Exercise goal: Print them exactly: the lines from the beginning of the entries below through the line that contains "(grit, 0.25, 0.0006)))", and only those, with the pictures left out.

* START Input data *

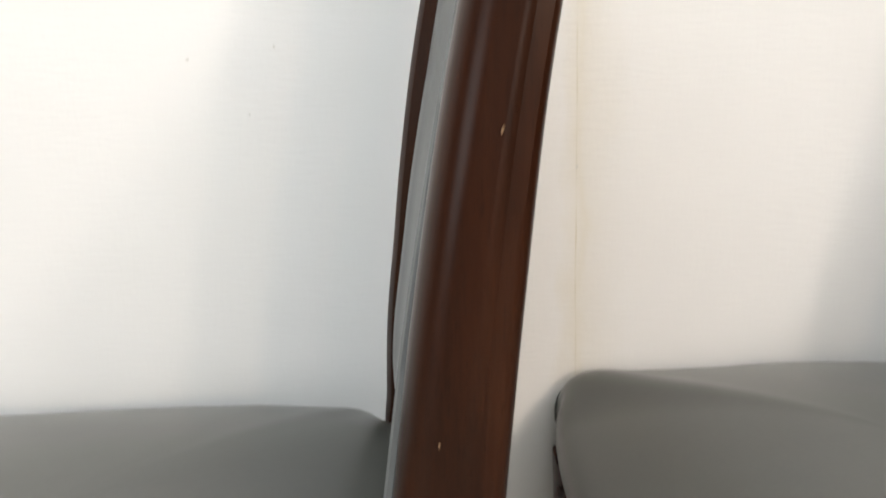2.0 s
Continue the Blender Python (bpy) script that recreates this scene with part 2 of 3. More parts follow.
colour = mixed(tree, colour, ramp(tree, big, ((0.33, (0.74, 0.75, 0.75)), (0.5, (0.97, 0.97, 0.97)), (0.66, (1.15, 1.13, 1.10)))), 0.9, "MULTIPLY")
colour = mixed(tree, colour, (0.285, 0.256, 0.206), ramp(tree, warm, ((0.50, (0, 0, 0)), (0.70, (0.5, 0.5, 0.5)))))
colour = mixed(tree, colour, (0.226, 0.25, 0.215), ramp(tree, green, ((0.54, (0, 0, 0)), (0.74, (0.45, 0.45, 0.45)))))
pins = noise_at(tree, vec, 430.0, 1.0, 0.4)
colour = mixed(tree, colour, ramp(tree, pins, ((0.23, (0.42, 0.41, 0.38)), (0.29, (1, 1, 1)))), 0.9, "MULTIPLY")
tree.links.new(colour, shader.inputs["Base Color"])
tree.links.new(ramp(tree, mottle, ((0.3, (0.62, 0.62, 0.62)), (0.7, (0.5, 0.5, 0.5)))), shader.inputs["Roughness"])
bump(tree, shader, ((mottle, 0.2, 0.0012), (grit, 0.25, 0.0006)))

JOINT, tree, shader = material("dark_joint_dirt")
cloud = noise_at(tree, coords(tree, (1, 1, 1)), 80.0, 3.0)
tree.links.new(ramp(tree, cloud, ((0.3, (0.02, 0.019, 0.017)), (0.7, (0.055, 0.05, 0.045)))), shader.inputs["Base Color"])
shader.inputs["Roughness"].default_value = 0.95


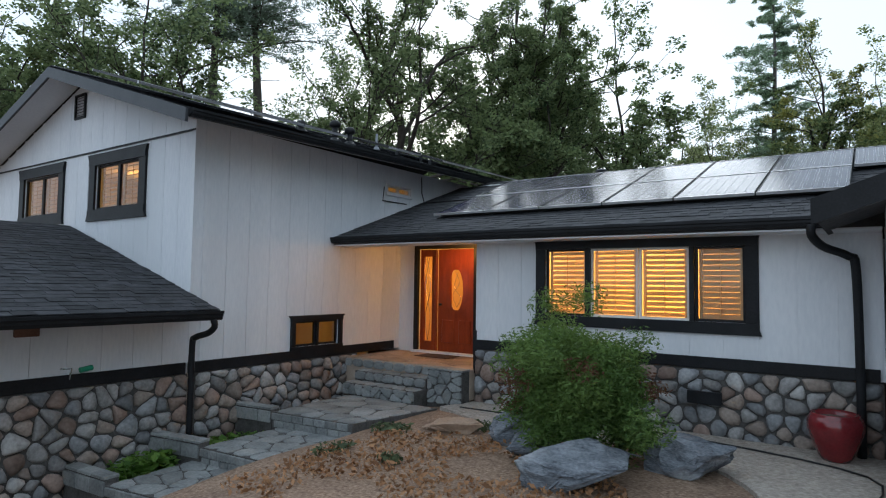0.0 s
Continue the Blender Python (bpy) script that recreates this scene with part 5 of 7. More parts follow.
solid("trim_gable_line", box(bm_new(), ((-14.9 + SW) / 2, GW - 0.022, 4.36), (14.9 + SW, 0.02, 0.025)), trim_black, "dark metal flashing across the gable", "flashing", "structure")
solid("trim_corner_upper", box(bm_new(), (SW - 0.02, GW - 0.008, 2.65), (0.07, 0.03, 3.4)), siding_white, "white corner board of the upper block", "corner board", "structure")
# black bands over the stone base
for nm, c, s in (("trim_band_front", (-2.0, FW - 0.012, 1.125), (5.46, 0.05, 0.15)), ("trim_band_side", (SW + 0.012, 7.3, 0.84), (0.05, 4.66, 0.16)), ("trim_band_garage", (SW + 0.014, 0.97, 0.84), (0.05, 7.9, 0.16))):
    solid(nm, box(bm_new(), c, s, bev=0.004), trim_black, "black painted band above the stone base", "trim", "structure")
solid("trim_porch_post", box(bm_new(), (-4.72, FW - 0.008, 1.0), (0.05, 0.06, 0.7)), trim_black, "short black corner trim beside the porch", "trim", "structure")

# ---- stone base ----
stone_mats = [mat("river_rock_" + n, c1, c2, 0.8, 4, 25, 0.5, vary=0.3) for n, c1, c2 in (("grey", (0.13, 0.128, 0.128), (0.33, 0.32, 0.315)), ("tan", (0.16, 0.128, 0.108), (0.34, 0.285, 0.25)), ("blue", (0.12, 0.125, 0.135), (0.30, 0.305, 0.315)), ("rust", (0.15, 0.105, 0.085), (0.30, 0.225, 0.19)), ("pale", (0.20, 0.195, 0.19), (0.42, 0.41, 0.40)))]
mortar = mat("stone_mortar", (0.045, 0.043, 0.042), (0.12, 0.115, 0.11), 0.95, 8, 40, 0.6)


def split_field(a0, a1, b0, b1, wide, high, seed, jitter=0.8):
    """Breaks a rectangle into closely fitting many-sided pieces, each the ground nearest to its own seed."""
    r = np.random.default_rng(seed)
    na, nb = max(1, round((a1 - a0) / wide)), max(1, round((b1 - b0) / high))
    pts = [(a0 + (a1 - a0) * (i + 0.5 + jitter * (r.random() - 0.5) + 0.25 * (j % 2) - 0.125) / na, b0 + (b1 - b0) * (j + 0.5 + jitter * (r.random() - 0.5)) / nb) for j in range(nb) for i in range(na)]
    out = []
    for k, p in enumerate(pts):
        poly = [Vector(q) for q in ((a0, b0), (a1, b0), (a1, b1), (a0, b1))]
        p = Vector(p)
        for m, q in enumerate(pts):
            q = Vector(q)
            if m == k or abs(q.x - p.x) > 3 * wide or abs(q.y - p.y) > 3 * high:
                continue
            mid, d = (p + q) / 2, q - p
            cut = []
            for u, v in zip(poly, poly[1:] + poly[:1]):
                du, dv = (u - mid).dot(d), (v - mid).dot(d)
                if du <= 0:
                    cut.append(u)
                if (du < 0) != (dv < 0):
                    cut.append(u.lerp(v, du / (du - dv)))
            poly = cut
            if len(poly) < 3:
                break
        if len(poly) >= 3:
            out.append(poly)
    return out


def fitted_stone(owner, poly, at, joint, proud, material, r, name="stone", round_off=0.8):
    """One stone over poly: corners knocked off, domed and a little tilted; at(a, b, d) sets it on its face."""
    c = sum(poly, Vector((0, 0))) / len(poly)
    size = max((p - c).length for p in poly)
    if size < 0.03:
        return
    ring = []
    for u, v in zip(poly, poly[1:] + poly[:1]):
        if (v - u).length > 0.012:
            ring += [u.lerp(v, 0.22), u.lerp(v, 0.78)]
    if len(ring) < 3:
        return
    f = 1 - joint / size
    tip = (r.random() - 0.5) * 0.3, (r.random() - 0.5) * 0.3
    bm = bm_new()
    rows = []
    for k, h in ((f, 0.02), (f * (0.97 - 0.08 * round_off), -proud * 0.62), (f * (0.86 - 0.3 * round_off), -proud)):
        row = []
        for p in ring:
            q = c + (p - c) * k * (1 + 0.05 * (r.random() - 0.5))
            row.append(bm.verts.new(at(q.x, q.y, h - (h < 0) * (tip[0] * (p.x - c.x) + tip[1] * (p.y - c.y)) * proud * 3)))
        rows.append(row)
    n = len(ring)
    for lo, hi in zip(rows, rows[1:]):
        for k in range(n):
            bm.faces.new((lo[k], lo[(k + 1) % n], hi[(k + 1) % n], hi[k]))
    bm.faces.new(rows[-1])
    bmesh.ops.recalc_face_normals(bm, faces=bm.faces)
    return part(name, bm, material, owner, smooth=round_off > 0.5)


def stone_wall(name, a0, a1, z0, z1, at, label, seed, wide=0.245, high=0.168):
    """Mortared field stone: a backing with closely fitted stones proud of it."""
    r = np.random.default_rng(seed)
    bm = bm_new()
    q = [at(a, z, d) for d in (-0.015, 0.14) for a, z in ((a0, z0), (a1, z0), (a1, z1), (a0, z1))]
    v = [bm.verts.new(p) for p in q]
    for f in ((0, 1, 2, 3), (7, 6, 5, 4), (0, 4, 5, 1), (1, 5, 6, 2), (2, 6, 7, 3), (3, 7, 4, 0)):
        bm.faces.new([v[k] for k in f])
    bmesh.ops.recalc_face_normals(bm, faces=bm.faces)
    wall = solid(name, bm, mortar, label, "wall", "structure")
    for poly in split_field(a0, a1, z0, z1, wide, high, seed, 0.95):
        fitted_stone(wall, poly, at, 0.010, 0.055 + 0.035 * r.random(), stone_mats[int(r.integers(0, len(stone_mats)))], r)
    return wall


stone_wall("stone_base_front", -4.72, 0.76, 0.05, 1.04, front_at, "field-stone base under the front window", 1)
stone_wall("stone_base_side", GW + 0.1, 8.55, -0.3, 0.75, side_at, "field-stone base beside the porch steps", 2)
stone_wall("stone_base_garage", 1.2, GW - 0.02, -0.75, 0.75, side_at, "field-stone base of the garage wing", 3)
solid("stone_base_garage_far", slab(bm_new(), [(SW - 0.14, -3), (SW, -3), (SW, 1.2), (SW - 0.14, 1.2)], -0.8, 0.75), mortar, "plain lower wall of the garage wing", "wall", "structure")
solid("foundation_vent", box(bm_new(), (-1.15, FW - 0.10, 0.68), (0.42, 0.06, 0.16), bev=0.006), trim_black, "black foundation vent in the stone base", "vent")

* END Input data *

The result:
2.0 s
Continue the Blender Python (bpy) script that recreates this scene with part 2 of 3. More parts follow.
colour = mixed(tree, colour, ramp(tree, big, ((0.33, (0.74, 0.75, 0.75)), (0.5, (0.97, 0.97, 0.97)), (0.66, (1.15, 1.13, 1.10)))), 0.9, "MULTIPLY")
colour = mixed(tree, colour, (0.285, 0.256, 0.206), ramp(tree, warm, ((0.50, (0, 0, 0)), (0.70, (0.5, 0.5, 0.5)))))
colour = mixed(tree, colour, (0.226, 0.25, 0.215), ramp(tree, green, ((0.54, (0, 0, 0)), (0.74, (0.45, 0.45, 0.45)))))
pins = noise_at(tree, vec, 430.0, 1.0, 0.4)
colour = mixed(tree, colour, ramp(tree, pins, ((0.23, (0.42, 0.41, 0.38)), (0.29, (1, 1, 1)))), 0.9, "MULTIPLY")
tree.links.new(colour, shader.inputs["Base Color"])
tree.links.new(ramp(tree, mottle, ((0.3, (0.62, 0.62, 0.62)), (0.7, (0.5, 0.5, 0.5)))), shader.inputs["Roughness"])
bump(tree, shader, ((mottle, 0.2, 0.0012), (grit, 0.25, 0.0006)))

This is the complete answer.